Who Are These Pro-Mubarak Fighters? It seems as though there are some non-military types who are out in the streets fighting in favor of the government. Who are they? (See above paragraph.) I do wonder whether there is a non-military, non-“elite,” non-paid-thug, dare I call it “middle-class” faction in Egypt that maybe isn’t that crazy about Mubarak but who is even less crazy about the prospect of Islamists taking control of Egypt. What other reason would a man-on-the-street Egyptian want to risk life and limb for Mubarak? Alas, they do seem like paid thugs; it appears that they’re fairly well-equipped and rather vigorous fighters.

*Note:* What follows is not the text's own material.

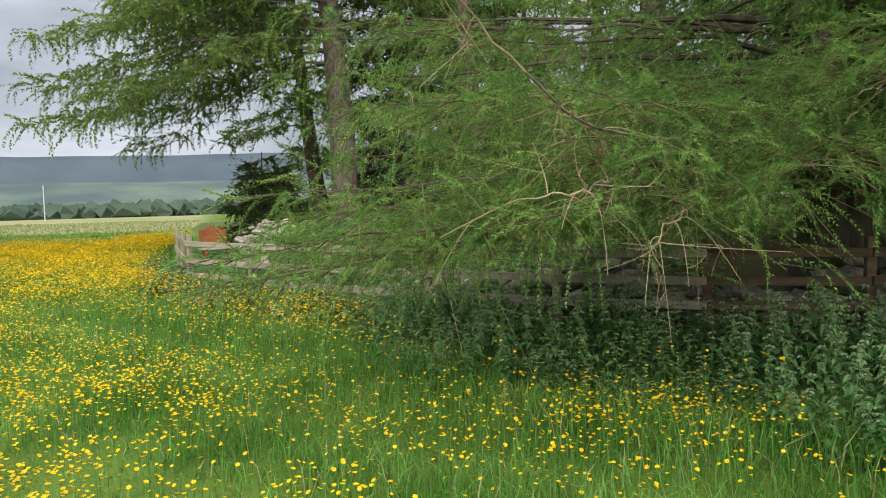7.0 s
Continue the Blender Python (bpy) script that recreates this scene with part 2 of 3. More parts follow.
M_FERN = material("fern_fronds", (0.28, 0.47, 0.13), (0.54, 0.68, 0.30), 5, 0.5, translucent=0.4, spec=0.15)
M_LEAF = material("broad_leaves", (0.12, 0.24, 0.03), (0.24, 0.38, 0.06), 1.5, 0.5, translucent=0.35, spec=0.1)
M_WOODS = material("far_woods", (0.05, 0.085, 0.06), (0.085, 0.12, 0.085), 0.02, 1.0)
# haze of distance is mixed into both hill colours as blue-grey
M_HILL = material("hazy_far_hills", (0.062, 0.088, 0.118), (0.09, 0.12, 0.145), 0.004, 1.0)
M_HILL_NEAR = material("hazy_hill_fields", (0.075, 0.11, 0.115), (0.155, 0.21, 0.165), 0.006, 1.0)
M_POLE = material("grey_pole", (0.5, 0.5, 0.5), (0.6, 0.6, 0.6), 3, 0.6)


# ---- ground ----
def ground_material():
    mat = material("ground_meadow", (0.075, 0.14, 0.018), (0.13, 0.20, 0.03), 0.9, 0.95, 0.6, 14)
    nt = mat.node_tree
    hue = next(n for n in nt.nodes if n.type == "HUE_SAT")
    bsdf = next(n for n in nt.nodes if n.type == "BSDF_PRINCIPLED")
    geo = nt.nodes.new("ShaderNodeNewGeometry")
    att = nt.nodes.new("ShaderNodeAttribute")
    att.attribute_name = "zone"
    sep = nt.nodes.new("ShaderNodeSeparateColor")
    nt.links.new(att.outputs["Color"], sep.inputs[0])
    n = nt.nodes.new("ShaderNodeTexNoise")
    n.inputs["Scale"].default_value, n.inputs["Detail"].default_value = 0.03, 6
    nt.links.new(geo.outputs["Position"], n.inputs["Vector"])
    pale = nt.nodes.new("ShaderNodeValToRGB")
    pale.color_ramp.elements[0].position, pale.color_ramp.elements[0].color = 0.35, (0.22, 0.27, 0.09, 1)
    pale.color_ramp.elements[1].position, pale.color_ramp.elements[1].color = 0.65, (0.38, 0.33, 0.20, 1)
    nt.links.new(n.outputs["Fac"], pale.inputs[0])
    last = hue.outputs[0]
    for sock, colour in (("Red", pale.outputs[0]), ("Green", (0.075, 0.058, 0.035, 1))):
        mix = nt.nodes.new("ShaderNodeMix")
        mix.data_type = "RGBA"
        nt.links.new(sep.outputs[sock], mix.inputs["Factor"])
        nt.links.new(last, mix.inputs["A"])
        if isinstance(colour, tuple):
            mix.inputs["B"].default_value = colour
        else:
            nt.links.new(colour, mix.inputs["B"])
        last = mix.outputs["Result"]
    nt.links.new(last, bsdf.inputs["Base Color"])
    return mat


def build_ground():
    g = np.linspace(-1, 1, 190)
    stretch = np.sign(g) * (42 * np.abs(g) + 2900 * np.abs(g) ** 7)
    X, Y = np.meshgrid(stretch - 4, stretch + 16, indexing="ij")
    V = np.stack([X, Y, ground_z(X, Y)], -1).reshape(-1, 3)
    n = len(g)
    i, j = np.meshgrid(np.arange(n - 1), np.arange(n - 1), indexing="ij")
    a, b, c, d = i * n + j, (i + 1) * n + j, (i + 1) * n + j + 1, i * n + j + 1
    F = np.concatenate([np.stack([a, b, c], -1).reshape(-1, 3), np.stack([a, c, d], -1).reshape(-1, 3)])
    me = tri_mesh("ground", V, F, [ground_material()], smooth=True)
    x, y = V[:, 0], V[:, 1]
    dist = np.hypot(x + 4, y - 10)
    red = smooth01(46, 62, y + 0.2 * x) * (behind(x, y) < 0) * smooth01(9, 4, -(x + 2.4) * 0.89 - (y - 4.5) * 0.45)
    soil = smooth01(0.0, 1.2, behind(x, y)) * smooth01(4.0, 2.5, np.hypot(x - 3.2, y - 13.6)) * 0.8
    soil = np.maximum(soil, smooth01(9, 12, behind(x, y)) * 0.55 * (dist < 60))
    col = me.color_attributes.new("zone", "FLOAT_COLOR", "POINT")
    col.data.foreach_set("color", np.stack([red, soil, 0 * red, 1 + 0 * red], -1).ravel().astype(np.float32))
    tagged(new("ground", me), "green meadow ground rising gently under the trees", "ground", kind="structure")


build_ground()


# ---- distance ----
def ridge(name, label, dist, a0, a1, height, mat, seed, rough=0.35, thick=400):
    """A long hill whose crest rises and falls, from one bearing (degrees from +y, to the left) to another."""
    r = np.random.default_rng(seed)
    m = 160
    ang = np.radians(np.linspace(a0, a1, m))
    ph = r.uniform(0, 6.28, 6)
    s = np.linspace(0, 1, m)
    crest = height * (1 + rough * (0.6 * np.sin(3.1 * s * 3 + ph[0]) + 0.3 * np.sin(17 * s + ph[1]) + 0.06 * np.sin(61 * s + ph[2]) + 0.03 * np.sin(140 * s + ph[3])))
    prof = [(-thick, -8, 0), (-thick * 0.6, 0, 0.35), (-thick * 0.25, 0, 0.78), (0, 0, 1.0), (thick, -8, 0.0)]
    V = []
    for off, base, k in prof:
        d = dist + off
        V.append(np.column_stack([-np.sin(ang) * d, np.cos(ang) * d, base + crest * k]))
    V = np.concatenate(V)
    i, j = np.meshgrid(np.arange(len(prof) - 1), np.arange(m - 1), indexing="ij")
    a, b, c, d = i * m + j, (i + 1) * m + j, (i + 1) * m + j + 1, i * m + j + 1
    F = np.concatenate([np.stack([a, b, c], -1).reshape(-1, 3), np.stack([a, c, d], -1).reshape(-1, 3)])
    tagged(new(name, tri_mesh(name, V, F, [mat], smooth=True)), label, "hill", kind="structure")


ridge("backdrop_hills", "long wooded hill on the skyline, coloured blue-grey for haze", 3300, -30, 75, 238, M_HILL, 3, 0.09)
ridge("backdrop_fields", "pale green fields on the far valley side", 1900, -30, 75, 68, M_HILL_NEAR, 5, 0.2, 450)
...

Looters? Or Commenters on Egyptian History? Some of the fighters – I don’t know which side – have breached the Egyptian Museum. Some King Tut artifacts were damaged, as were some mummies. At this writing, the Museum is secure. But there seems to be a great fear that there will be looting of some of the great Egyptian treasures. I am quite certain that the main motivation here is criminal, and monetary, although where one fences a mummy I’m unsure. It has occurred to me to wonder, however, whether part of the motivation here is that some Egyptians find their Pharaonic history shameful – they’re tired of living under Pharaohs and don’t want to celebrate them any more.

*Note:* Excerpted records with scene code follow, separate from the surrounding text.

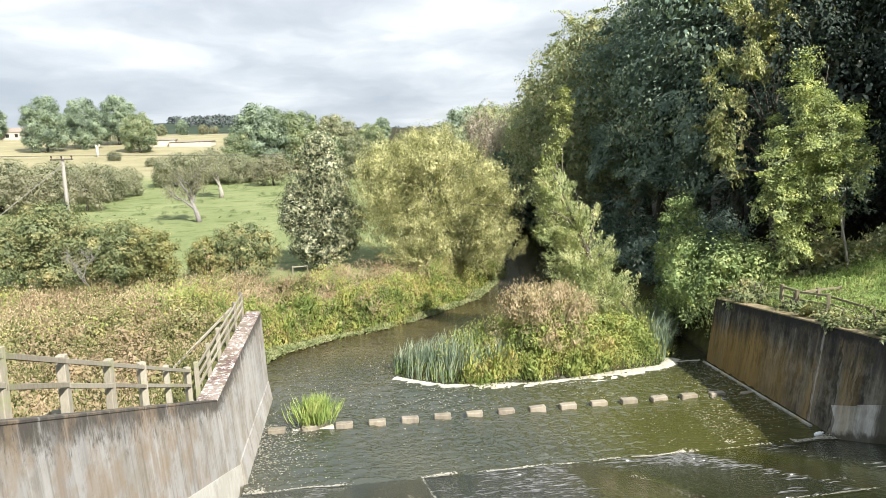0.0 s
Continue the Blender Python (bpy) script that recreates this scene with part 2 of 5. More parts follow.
    c = n.mix(n.math("MULTIPLY", n.step(n.noise(p, 2.6, 5.0), 0.52, 0.66), moss), c, (0.085, 0.095, 0.025))
    c = n.mix(n.math("MULTIPLY", n.step(grain, 0.55, 0.75), 0.25), c, dark)
    h = n.math("ADD", n.math("MULTIPLY", grain, 0.5), n.math("MULTIPLY", n.noise(n.scaled(p, (0.3, 0.3, 1)), 6.0, 2.0), 0.5))
    finish(n, c, 0.9, h, 0.45, 0.02, spec=0.2)
    return m


def make_ground_material():
    m, n = material("field_and_hill")
    p = place(n)
    xyz = n.add("ShaderNodeSeparateXYZ", {0: p})
    fine = n.noise(p, 1.4, 6.0, 0.7)
    mid = n.noise(p, 0.12, 5.0, 0.6)
    far = n.noise(p, 0.02, 4.0, 0.55)
    tuft = n.noise(n.scaled(p, (0.8, 1.2, 1)), 0.35, 5.0, 0.65)
    green = n.ramp(n.math("MULTIPLY_ADD", fine, 0.45, n.math("MULTIPLY", mid, 0.6)), [(0.3, (0.0858, 0.109, 0.0396)), (0.52, (0.132, 0.155, 0.066)), (0.75, (0.188, 0.205, 0.099))])
    green = n.mix(n.step(tuft, 0.54, 0.62, 0.0, 0.6), green, (0.0495, 0.0726, 0.0198))
    straw = n.ramp(n.math("MULTIPLY_ADD", fine, 0.35, n.math("MULTIPLY", mid, 0.7)), [(0.3, (0.145, 0.132, 0.0726)), (0.6, (0.224, 0.205, 0.122)), (0.8, (0.277, 0.257, 0.165))])
    edge = n.math("MULTIPLY_ADD", far, 90.0, xyz.outputs[1])
    c = n.mix(n.step(edge, 205.0, 222.0), green, straw)
    wooded = n.ramp(n.noise(p, 0.05, 6.0, 0.7), [(0.35, (0.0145, 0.0238, 0.0145)), (0.7, (0.0396, 0.0561, 0.033))])
    c = n.mix(n.step(edge, 500.0, 560.0), c, wooded)
    # rough herbage near the river, leaf litter under the trees on the right
    rough = n.ramp(fine, [(0.3, (0.033, 0.0396, 0.0132)), (0.6, (0.0858, 0.0858, 0.0297)), (0.8, (0.132, 0.119, 0.0462))])
    c = n.mix(n.step(n.math("MULTIPLY_ADD", mid, 8.0, xyz.outputs[1]), 54.0, 57.0), rough, c)
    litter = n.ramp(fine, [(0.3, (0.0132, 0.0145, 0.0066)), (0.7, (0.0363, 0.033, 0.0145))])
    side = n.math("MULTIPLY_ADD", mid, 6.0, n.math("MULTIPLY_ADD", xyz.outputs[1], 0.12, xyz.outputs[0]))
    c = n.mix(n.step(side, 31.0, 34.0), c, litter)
    mud = n.step(n.math("MULTIPLY_ADD", fine, 0.25, xyz.outputs[2]), 0.35, 0.12)
    c = n.mix(mud, c, (0.0363, 0.0297, 0.0185))
    finish(n, c, 0.95, n.math("ADD", fine, mid), 0.7, 0.15, spec=0.15)
    return m


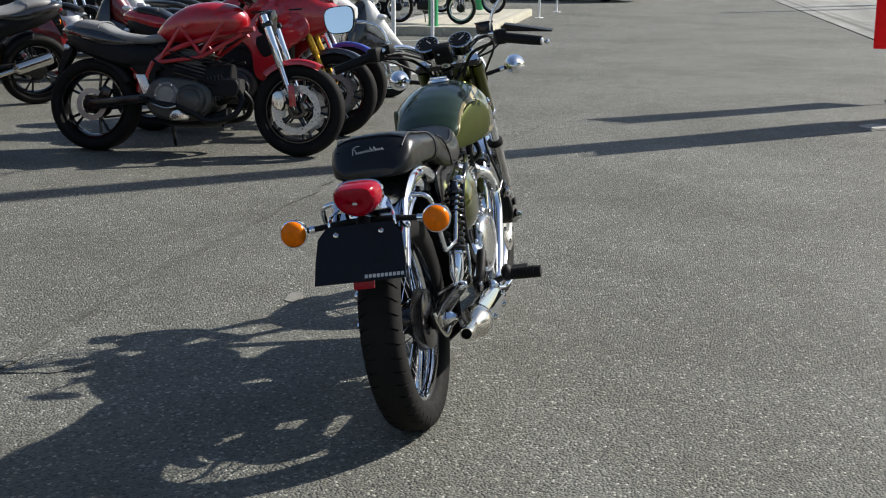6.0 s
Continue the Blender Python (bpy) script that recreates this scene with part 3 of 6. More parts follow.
for s in SIDES:
    part("bar_riser", block((0.036, 0.026, 0.06), pose(0.408, 0.045 * s, 0.958), 0.006), ALLOY, bike)
    part("grip", tube([(0.262, 0.245 * s, 1.015), (0.258, 0.25 * s, 1.012), (0.229, 0.362 * s, 0.988), (0.227, 0.368 * s, 0.987)], [0.013, 0.018, 0.0165, 0.0145], 16, 3), MATTE, bars, "black rubber grip")
    part("bar_end", lathe([(0, 0.012), (0.008, 0.012), (0.012, 0.008)], axis((0.227, 0.366 * s, 0.987), (0.2, 0.47 * s, 0.965)), 12), CHROME, bars)
    part("switch_box", block((0.050, 0.042, 0.052), pose(0.272, 0.226 * s, 1.018, 0, 0, -20 * s), 0.010), MATTE, bars, "black switch housing")
    part("lever", tube([(0.315, 0.205 * s, 1.020), (0.330, 0.235 * s, 1.012), (0.305, 0.30 * s, 0.995), (0.262, 0.385 * s, 0.978)], [0.008, 0.007, 0.006, 0.0065], 8, 4, flat=0.6), CHROME if s > 0 else CHROME, bars, "polished control lever")
    part("lever_end", ellipsoid((0.262, 0.386 * s, 0.978), (0.009, 0.009, 0.009), seg=10, rings=6), CHROME, bars)
    mir = part("mirror_stem", tube([(0.318, 0.185 * s, 1.035), (0.318, 0.192 * s, 1.075), (0.320, 0.208 * s, 1.108), (0.318, 0.250 * s, 1.133 if s > 0 else 1.155), (0.322, 0.310 * s, 1.148 if s > 0 else 1.182)], 0.0062, 10, 5), CHROME, bike, "chrome mirror stem")
    mm = pose(0.312, 0.348 * s, 1.158 if s > 0 else 1.195, 0, 0, 0) @ pose(0, 0, 0, 0, 0, -4 * s) @ pose(0, 0, 0, 0, -81, 0)
    # shell and glass: rounded ovals facing back
    oval = smooth_outline([(-0.044, -0.044), (-0.002, -0.059), (0.040, -0.052), (0.049, 0.0), (0.042, 0.047), (0.004, 0.058), (-0.040, 0.043), (-0.050, 0.0)], 4)
    bm = bmesh.new()
    skin(bm, [[mm @ V((x * f, y * s * f, z)) for x, y in oval] for z, f in ((-0.022, 0.55), (-0.018, 0.78), (-0.006, 0.98), (0.004, 1.0), (0.006, 0.96))])
    part("mirror_shell", bm, BLACK, mir, "black oval mirror housing")
    bm = bmesh.new()
    bm.faces.new([bm.verts.new(mm @ V((x * 0.93, y * s * 0.93, 0.0072))) for x, y in oval])
    bmesh.ops.recalc_face_normals(bm, faces=bm.faces)
    part("mirror_glass", bm, MIRROR, mir, "oval mirror glass")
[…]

Yeah, but What About the Muslim Brotherhood and the Islamists? In my last post I came down on the side of the anti-Mubarak guys and assuming the risk of a hostile government in Egypt. That risk about the same today as it was a few days ago. Mubarak is going to be gone – elections have been promised in his deal with the military, although why in September and not in March or April I dunno. I think it’s pretty likely that we are indeed going to end up with a radical-influenced, if not radical-led, government in Egypt, unless the military can take over and stay put. This isn’t a good thing, but if it is inevitable, geez, let’s do what we can to stick our toe in that transition. The Obama administration has dithered, and even Secretary of State Clinton has not exhibited her usual sure-footedness. But see first point – nobody knows quite what to make of all of this.

Whatever Happened to the Enlightened Despot? What is it about being a modern despot in some of these countries that requires him to line his pockets and those of his cronies while utterly devastating his people? Isn’t being a despot likely to create a real darned nice lifestyle for you and your pals without creating conditions so intolerable that they lead to exactly this kind of revolution? Not to mention the political (and in this case, religious) radicalization of the masses.

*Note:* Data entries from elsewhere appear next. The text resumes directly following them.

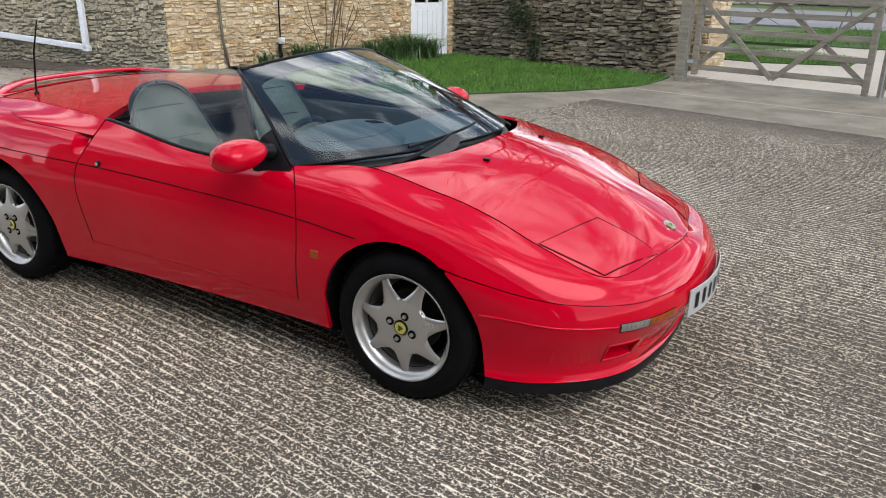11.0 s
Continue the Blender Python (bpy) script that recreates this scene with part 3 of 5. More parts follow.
P = np.array([[tuple(screen_point(a, b) - Vector((0.004, 0, 0.006))) for a, b in border_ring(k)] for k in np.linspace(0, 1, 6)])
ob = part("windscreen_surround", grid_mesh(P, closed_v=True), trim_black, car, "black windscreen border with rounded corners", smooth=True)
thick(ob, 0.010, 1.0)
for side in (-1, 1):
    pts = [tuple(screen_point(side * 1.0, b) + Vector((0, side * 0.006, 0))) for b in np.linspace(-0.01, 1.0, 14)]
    part("pillar_seal", tube(pts, 0.008, 10), trim_black, car, smooth=True)
pts = [tuple(screen_point(a, 1.0) + Vector((-0.006, 0, 0.0))) for a in np.linspace(-1, 1, 30)]
part("header_rail", tube(pts, 0.008, 10), trim_black, car, smooth=True)
# cowl between the bonnet and the screen
P = np.array([[(COWL_X + dx - 0.40 * abs(a)**2, 0.64 * a, 0.842 - 0.045 * abs(a)**1.8 - dz) for dx, dz in ((0.012, 0.03), (0.0, 0.012), (-0.05, 0.02), (-0.10, 0.03))] for a in np.linspace(-1, 1, 40)])
part("cowl", grid_mesh(P), trim_black, car, "black cowl panel below the windscreen", smooth=True)

# rear deck
DECK_SPINE = [-1.86, -2.08, -2.33, -2.54, -2.69, -2.76, -2.78]


def deck_points(u, w, lift=0.0):
    E = rail(4, u)
    xs = spline(np.arange(10, 17), DECK_SPINE, u)[:, 0]
    q = (1 - w)[None, :]
    x = xs[:, None] + (E[:, 0] - xs)[:, None] * q**2
    return np.stack([x, E[:, 1:2] * q, E[:, 2:3] + 0.035 * (1 - q**2) * np.interp(u, [10, 14, 16], [1, 0.8, 0.2])[:, None] + lift], -1)


ud = np.linspace(10.02, 15.98, 60)
wd = np.linspace(0.008, 1, 22)
deck = part("rear_deck", grid_mesh(np.concatenate([flip(deck_points(ud, wd), -1), flip(deck_points(ud, wd), 1)[:, -2::-1]], 1)), paint, car, "red rear deck over the stowed hood", smooth=True)
deck.data.flip_normals()
thick(deck, 0.03, -1.0)
# shut line between the hood cover and the boot lid, its shade drawn as a black tube
pts = [tuple(deck_points(np.array([12.75]), np.array([w]), 0.0005)[0, 0] * (1, s, 1)) for s, ws in ((-1, np.linspace(0.02, 1, 14)), (1, np.linspace(1, 0.02, 14)[1:])) for w in ws]
part("deck_shut_line", tube(pts, 0.0025, 6), shade_and_liner, car)
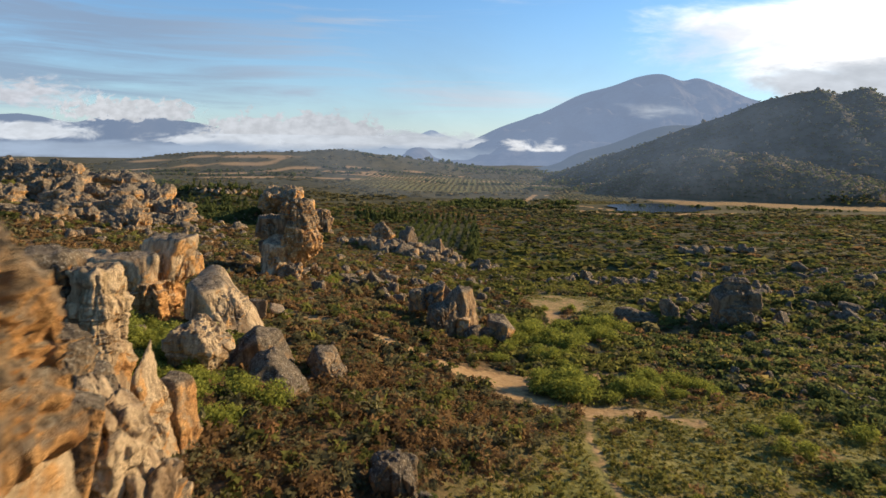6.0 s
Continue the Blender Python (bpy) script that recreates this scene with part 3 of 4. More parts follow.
def hewn_shape(seed, cuts, sub=6, sharp=16.0, rough=0.25, joints=0.0, joint_w=1.6, beds=0.0, bed_h=1.2, crust=0.0, crust_side=(0, 0, 1), dents=0.0, clefts=(), blocks=9, split=0.10, warp=0.20, unit=1.0):
    """A block bounded by flat faces (normal and distance in metres) and then weathered: upright joints, jutting beds, a lumpy crust above,
    scooped hollows on its sides and single clefts (normal, distance, width, depth). unit scales the grain of it all."""
    U, F = ico(sub)
    rng = np.random.default_rng(seed)
    N = np.array([c[:3] for c in cuts], float)
    N /= np.linalg.norm(N, axis=1)[:, None]
    d = np.array([c[3] for c in cuts], float)
    q = np.maximum(U @ N.T, 0) / d
    W = U * ((q ** sharp).sum(1) ** (-1 / sharp))[:, None]
    out = (q ** (sharp - 1) / d) @ N
    out /= np.maximum(np.linalg.norm(out, axis=1), 1e-9)[:, None]
    off = rng.uniform(0, 100, 3)
    s0 = float(np.sort(d)[:4].mean()) * 1.4
    W = W + warp * s0 * 2 * np.stack([fbm(W / (0.9 * s0) + off + 9 * k, 3, seed + 60 + k) - 0.5 for k in range(3)], 1)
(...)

Not Too Early to Ask – How Do You Feel About Israel? Are You Willing to Go to War for It? Egypt. Jordan’s unstable. Yemen is about to go and is a snakepit of al Qaeda conspiracy. The Muslim Brotherhood is on record for Israel’s destruction and jihad against the U.S. We know about Iran. When we leave Iraq, Afghanistan . . . . If those governments become radicalized, how long will Saudi Arabia be able to hold out?

Will Israel be Poland 1939?
Israel has been a critical U.S. ally for decades. Such a critical ally, that some say it has had an influence on U.S. policy that is disproportionate to its importance. At least until recently, we have been pledged to its survival.

But folks, it is not too early to say that the noose is tightening. It is not too early to imagine Israel with not one single surrounding country with which it is reliably at peace.

I don’t need to remind you that Iran will soon be nuclear, and Pakistan already is.

And the Islamists -- and, I very strongly suspect, some percentage of Muslims who in other respects would call themselves moderate -- hate Israel and desire its destruction not because it is imperialist, not because it threatens Islam, not because its treatment of Palestinians, but because it is not Islam.  And because its founding was midwifed by the victorious WW II allies and placed in their midst.  I am not here to debate whether the creation of Israel in 1948 was a good idea or whether Arab perceptions are accurate.  I am here to say that diplomacy is not going to change the growing Muslim fundamentalism that holds that Israel must go.  I read today that the Egyptian Muslim Brotherhood has repudiated the Camp David accords.

So when the missiles begin to fall – not next year, maybe not for the next five years, but maybe a decade from now, how will the U.S. respond?

Which begs the critical long-term question, really the only important question that is going to come out of this, the question for our grandsons: If the Middle East as a whole decides for Islamist primitivism, and makes Israel its first target, will the U.S. risk a world war with Islam – that is what it would be – to come to Israel’s defense?

But Wait, Cool Hot -- I Thought You Were in Favor of Regime Change in Egypt!  Quite true. And of course I don’t favor a world war with Islam, and by that I mean Islam as it presents itself to the world – accurately or inaccurately – through Islamist governments. But here’s how I figure it: (1) Successful revolution against guys like Mubarak is inevitable. (2) It is inevitable that these revolutions will be fueled by anti-Western sentiments, and that there is likely to be a anti-Western cast to any resulting administration. (3) We will be better off if the anti-Westernism of the Middle East manifests itself in constituted governments that we can talk to, cajole, threaten, sanction, inspect, negotiate with. Who have real representatives to talk to. Who have some chance of exercising authority over the bloodthirstiest among them.

(Which also assumes that we will have restored and continued to elect American presidential administrations and Congresses that believe strongly in American values, that have re-strengthened our military, and are not afraid to threaten American military and economic action to ensure international security under a regime of freedom.)

If it is inevitable that the next world war – be it a fighting war or a cold one – will be with Islam in its political aspect, we will be better off dealing with people with something to lose. And maybe keep Israel safe in the bargain.

As well as those precious grandsons.